- Tuesday, July 30, 2024

Call it the restaurant rallying cry.

At a campaign event this summe in Las Vegasr, former President Donald Trump previewed a novel proposal to a group of hospitality workers: no tax on tips. “You do a great job of service,” said the past and possibly future president. “So those people that have [tipped] jobs in restaurants … we’re not going after for taxes anymore.”

It’s a great applause line and might even be great policy. But if not handled with care, it could put the payment system for tipped workers at risk.

Tips are treated as taxable income by the IRS, with some $38 billion in tips reported to the tax agency in 2018 (the most recent year for which data was available). This figure is likely conservative: The IRS estimated in 2006 that as much as $23 billion in tip income goes unreported annually.

The substantial income earned from tips pushes the effective hourly pay rate of tipped workers well above minimum wage: Nationwide, servers and bartenders report earning a median wage of $27 an hour, with top earners reporting $40 an hour or more. Indeed, tip income is so substantial that a study by University of California economist David Neumark finds tipped employees are less likely to be in poverty than nontipped workers earning minimum wage.

The Fair Labor Standards Act and most states correctly recognize that tips are equivalent to wages and allow employers to count them toward their employees’ minimum wage obligations. (In rare instances where employees don’t earn at least the legal minimum between their base wage and tips, employers are required to make up the difference.)

Not everyone is happy with this model. “Workers shouldn’t have to rely on gratuities — literally, a gift from customers — as a wage,” said a lawyer for the National Employment Law Project, a labor group that advocates ending the tipping status quo. The group’s views are not shared by tipped workers, 97% of whom prefer the current model to a no-tipping alternative.

But reclassifying tip income as a nontaxable income could unintentionally validate the faulty perspective that tips are nothing more than a “gift from customers.” Indeed, Republican Reps. Matt Gaetz of Florida and Thomas Massie of Kentucky, who introduced legislation in the House to enact Mr. Trump’s proposal, wrote that “tips shall be treated as property transferred by gift.”

Las Vegas’ culinary union Local 226 saw this rhetorical vulnerability in the tip-tax proposal and exploited it. The union offered an endorsement of “no tax on tips” — with a harmful twist. It urged legislators “to endorse a federal ban on a [tipped] minimum wage and to ensure that there are no taxes on tips.” Unions have sought to eliminate the tipped minimum wage because it makes it harder to unionize tipped workers, who are not inclined to pay dues directly out of their tips.

The union’s logic, however flawed, goes like this: If tips are a gift, then employers should not be permitted to credit them toward their minimum wage obligations.

In the handful of states where this faulty approach prevails, employees and customers have paid the price. Studies from the Census Bureau and Cornell University show that tips are lower in these states. Research from the University of California, Irvine, shows that server and bartender jobs have declined as a result. And in the District of Columbia, which recently upended its own tipped wage system, hundreds of restaurants have raised prices, cut jobs and even closed their doors.
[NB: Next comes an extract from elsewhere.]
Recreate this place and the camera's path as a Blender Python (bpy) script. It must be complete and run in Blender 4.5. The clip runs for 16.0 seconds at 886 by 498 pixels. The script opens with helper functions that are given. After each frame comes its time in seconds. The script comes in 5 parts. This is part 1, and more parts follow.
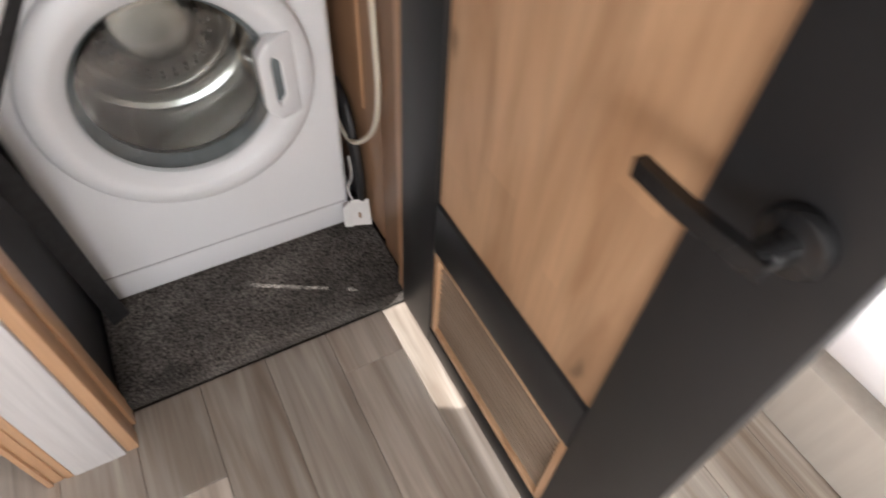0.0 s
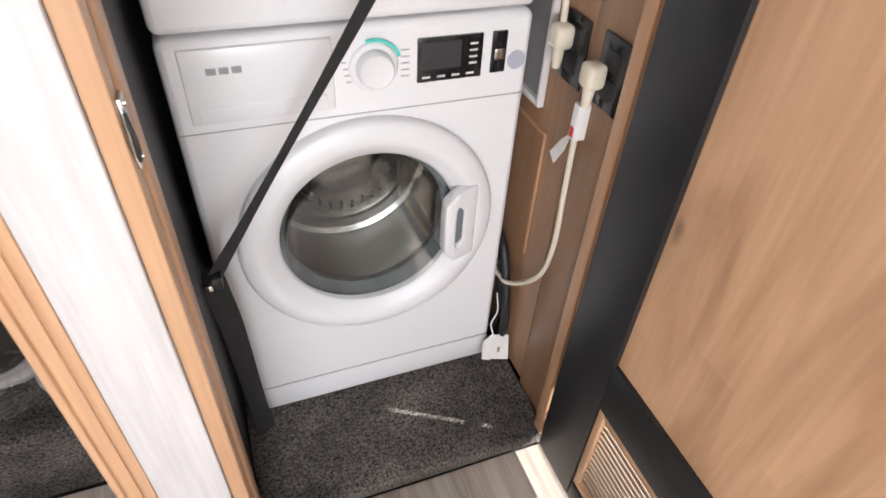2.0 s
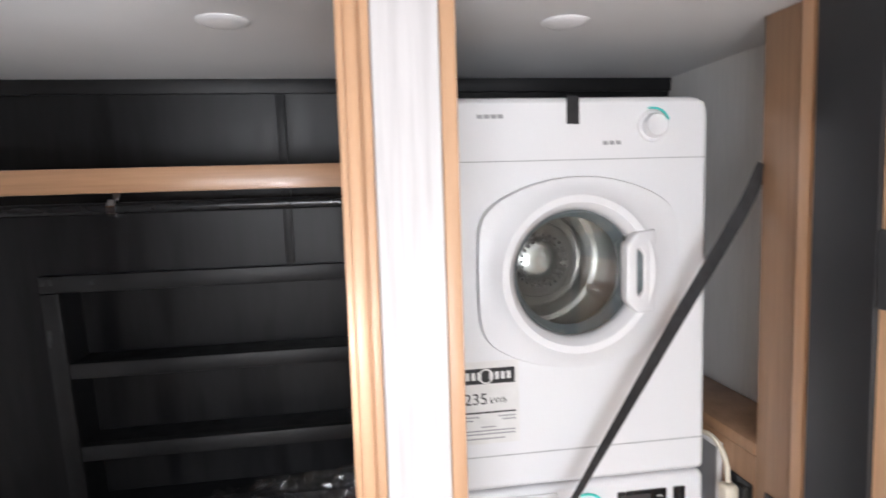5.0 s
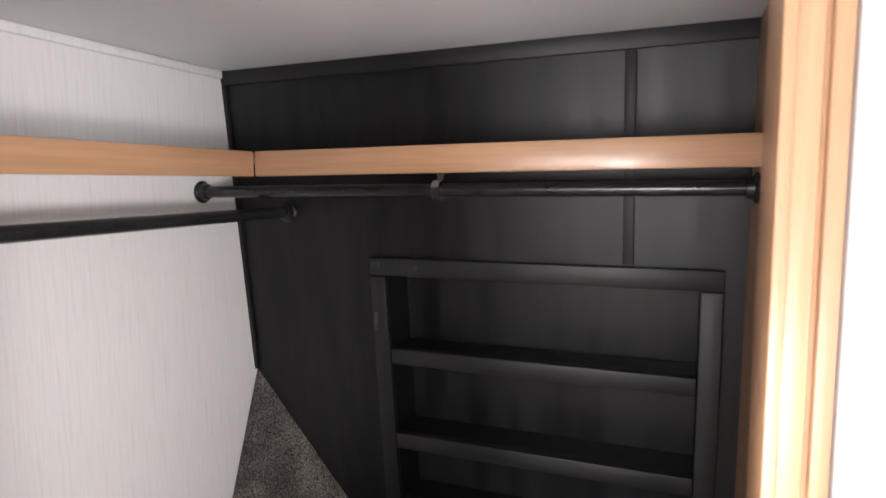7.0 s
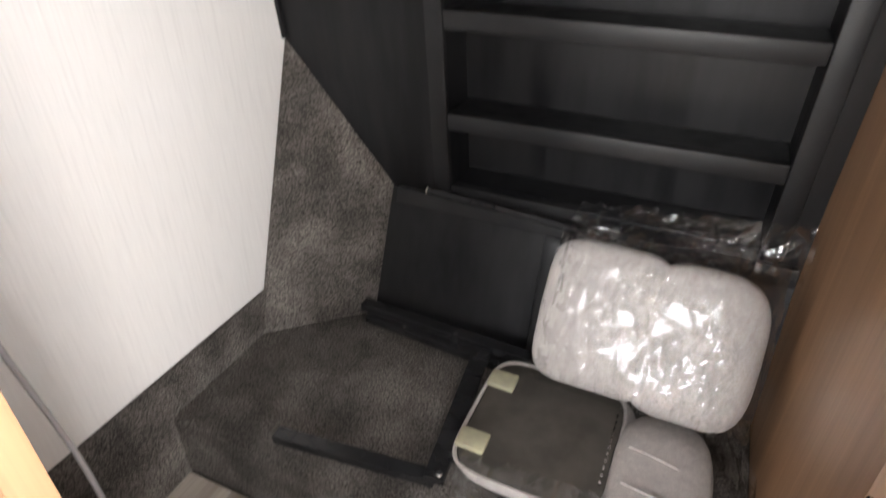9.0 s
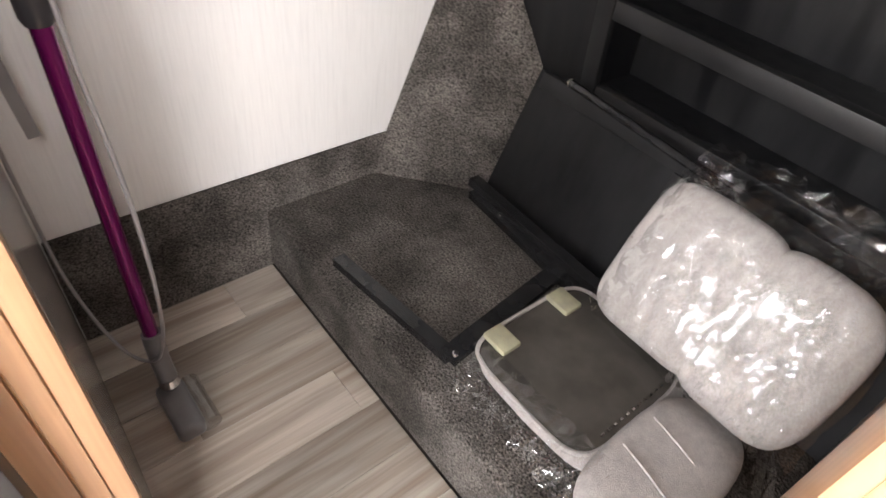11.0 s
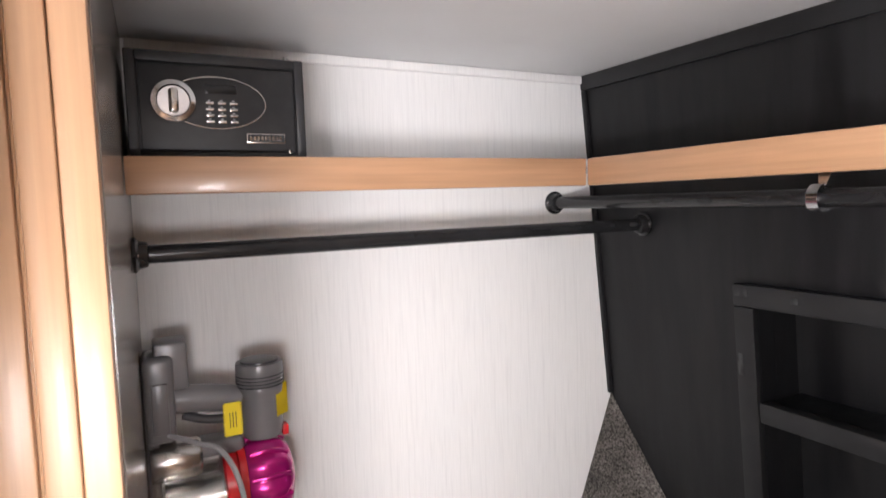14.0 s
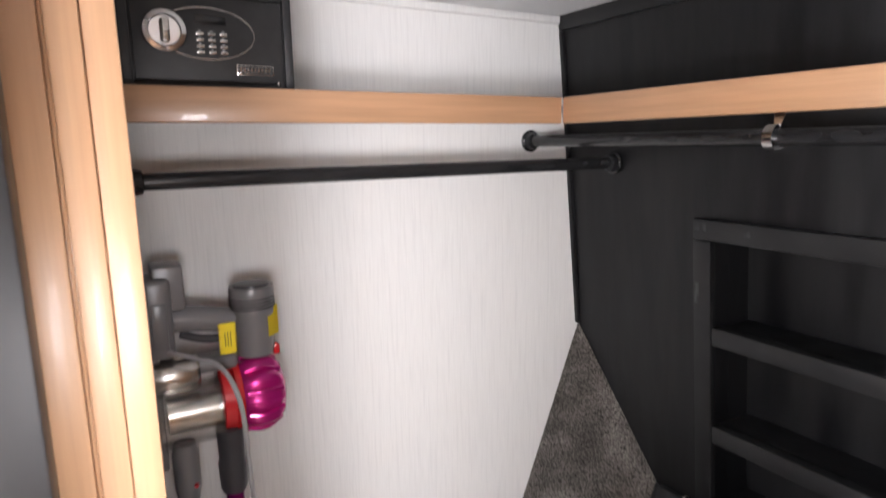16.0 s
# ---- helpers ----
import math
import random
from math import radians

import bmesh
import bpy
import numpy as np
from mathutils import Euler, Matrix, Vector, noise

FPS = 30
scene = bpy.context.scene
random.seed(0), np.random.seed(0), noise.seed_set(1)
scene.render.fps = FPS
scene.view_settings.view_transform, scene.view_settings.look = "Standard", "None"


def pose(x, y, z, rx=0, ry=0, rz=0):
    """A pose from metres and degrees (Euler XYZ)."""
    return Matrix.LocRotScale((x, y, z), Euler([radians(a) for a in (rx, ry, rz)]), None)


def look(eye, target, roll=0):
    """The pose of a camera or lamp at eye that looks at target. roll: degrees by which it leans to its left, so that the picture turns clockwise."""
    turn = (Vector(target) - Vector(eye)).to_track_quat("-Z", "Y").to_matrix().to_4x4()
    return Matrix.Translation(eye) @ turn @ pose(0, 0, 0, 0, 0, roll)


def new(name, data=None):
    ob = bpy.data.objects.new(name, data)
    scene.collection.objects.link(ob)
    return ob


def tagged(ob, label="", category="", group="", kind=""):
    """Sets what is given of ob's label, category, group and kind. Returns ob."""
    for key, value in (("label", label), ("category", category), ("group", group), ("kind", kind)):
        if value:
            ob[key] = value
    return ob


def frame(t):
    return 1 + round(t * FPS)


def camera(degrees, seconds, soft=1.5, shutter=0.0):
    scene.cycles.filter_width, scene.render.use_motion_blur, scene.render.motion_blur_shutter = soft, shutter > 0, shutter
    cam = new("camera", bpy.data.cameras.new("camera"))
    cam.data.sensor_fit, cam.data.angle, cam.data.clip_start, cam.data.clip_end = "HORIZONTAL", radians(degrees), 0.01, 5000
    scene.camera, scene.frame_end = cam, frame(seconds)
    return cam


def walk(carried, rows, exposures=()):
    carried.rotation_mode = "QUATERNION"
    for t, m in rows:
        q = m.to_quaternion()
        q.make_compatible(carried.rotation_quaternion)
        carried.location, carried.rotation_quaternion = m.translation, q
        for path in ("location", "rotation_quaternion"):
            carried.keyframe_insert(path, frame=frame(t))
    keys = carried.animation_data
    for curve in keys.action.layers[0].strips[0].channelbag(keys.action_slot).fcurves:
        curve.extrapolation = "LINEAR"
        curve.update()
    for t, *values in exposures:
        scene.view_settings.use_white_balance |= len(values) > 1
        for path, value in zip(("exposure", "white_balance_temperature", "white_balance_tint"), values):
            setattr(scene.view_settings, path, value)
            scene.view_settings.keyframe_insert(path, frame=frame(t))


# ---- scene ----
cam = camera(73.1, 16.0, shutter=0.5)
PATH = [
    (0, (1.706, -0.741, 1.191), (2.37, 0.349, -0.349), 4.0),
    (0.5, (1.558, -0.665, 1.21), (2.282, 0.486, -0.257), 8.0),
    (1, (1.564, -0.642, 1.239), (2.205, 0.564, -0.222), 6.2),
    (1.5, (1.523, -0.533, 1.243), (2.178, 0.729, -0.164), 6.6),
    (2, (1.53, -0.617, 1.269), (2.109, 0.773, -0.048), 3.6),
    (2.5, (1.54, -0.743, 1.31), (2.081, 0.789, 0.143), 2.0),
    (3, (1.487, -0.773, 1.418), (2.057, 0.847, 0.393), 3.3),
    (3.2, (1.48, -0.837, 1.423), (2.013, 0.874, 0.535), 0.9),
    (5.3, (1.256, -0.922, 1.583), (1.398, 1.063, 1.398), -1.0),
    (5.5, (1.243, -0.908, 1.586), (1.228, 1.083, 1.399), -1.0),
    (6, (1.236, -0.822, 1.573), (0.901, 1.144, 1.424), -1.0),
    (6.5, (1.228, -0.709, 1.578), (0.657, 1.2, 1.408), -0.9),
    (7, (1.207, -0.585, 1.562), (0.473, 1.263, 1.343), -0.7),
    (7.5, (1.182, -0.511, 1.539), (0.424, 1.306, 1.188), -0.7),
    (8, (1.155, -0.482, 1.501), (0.43, 1.29, 0.924), -1.2),
    (8.5, (1.091, -0.462, 1.438), (0.406, 1.226, 0.613), -1.2),
    (9, (1.075, -0.442, 1.387), (0.368, 1.083, 0.304), -0.4),
    (9.5, (1.115, -0.378, 1.335), (0.356, 0.936, 0.031), 0.8),
    (9.7, (1.133, -0.368, 1.314), (0.361, 0.874, -0.05), 2.2),
    (11.8, (1.286, -0.275, 1.335), (-0.015, 0.576, 0.073), 4.6),
    (12, (1.291, -0.293, 1.354), (-0.102, 0.555, 0.197), 3.9),
    (12.5, (1.3, -0.299, 1.332), (-0.292, 0.558, 0.476), 3.2),
    (13, (1.25, -0.301, 1.474), (-0.425, 0.589, 0.841), 0.4),
    (13.5, (1.275, -0.3, 1.536), (-0.482, 0.588, 1.182), -1.1),
    (14, (1.276, -0.303, 1.56), (-0.497, 0.608, 1.4), -1.8),
    (14.5, (1.279, -0.302, 1.554), (-0.499, 0.612, 1.477), -2.1),
    (15, (1.276, -0.307, 1.555), (-0.489, 0.631, 1.486), -2.4),
    (15.5, (1.3, -0.318, 1.557), (-0.446, 0.645, 1.4), -2.2),
    (16, (1.33, -0.351, 1.546), (-0.381, 0.624, 1.195), -0.9),
]
walk(cam, [(t, look(eye, target, roll)) for t, eye, target, roll in PATH],
     ((0, 1.1, 6350, 12), (0.5, 1.5, 6300, 12), (1.5, 1.6, 6200, 12), (3.2, 1.6, 6050, 13), (5.3, 1.65, 5950, 11), (6.0, 1.65, 5950, 11), (7.0, 2.0, 6300, 15),
      (8.0, 2.4, 6150, 12), (9.0, 2.6, 6350, 11), (9.7, 2.8, 6350, 11), (11.8, 2.8, 6400, 15), (12.5, 2.7, 6400, 17), (13.5, 2.55, 6300, 16), (14.5, 2.5, 6200, 14), (16, 2.4, 6200, 14)))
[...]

Mr. Trump’s proposal was light on specifics, and legislators have tried to fill in the blanks. The bill from Mr. Gaetz and Mr. Massie would exempt tips from income and employment taxes. Another bill from Sen. Ted Cruz, Texas Republican, would exempt them only from income taxes. (An exemption from employment taxes by future Social Security claimants may raise concerns about fiscal responsibility.)

There is much to like about the former president’s proposal. It highlights the contributions of tipped workers, rewards their entrepreneurialism, and indeed could make tipped work more popular because of the attractive tax treatment. But the proposal’s advocates should be careful not to embrace the faulty logic that tips are anything other than income earned on the job. The statement from the culinary union is a warning that restaurant operators could face substantial future wage increases.

Mr. Trump should be able to accomplish his goal to reduce the tax burden on tipped workers without embracing organized labor’s talking points.

• Michael Saltsman is an owner and partner at Berman and Co.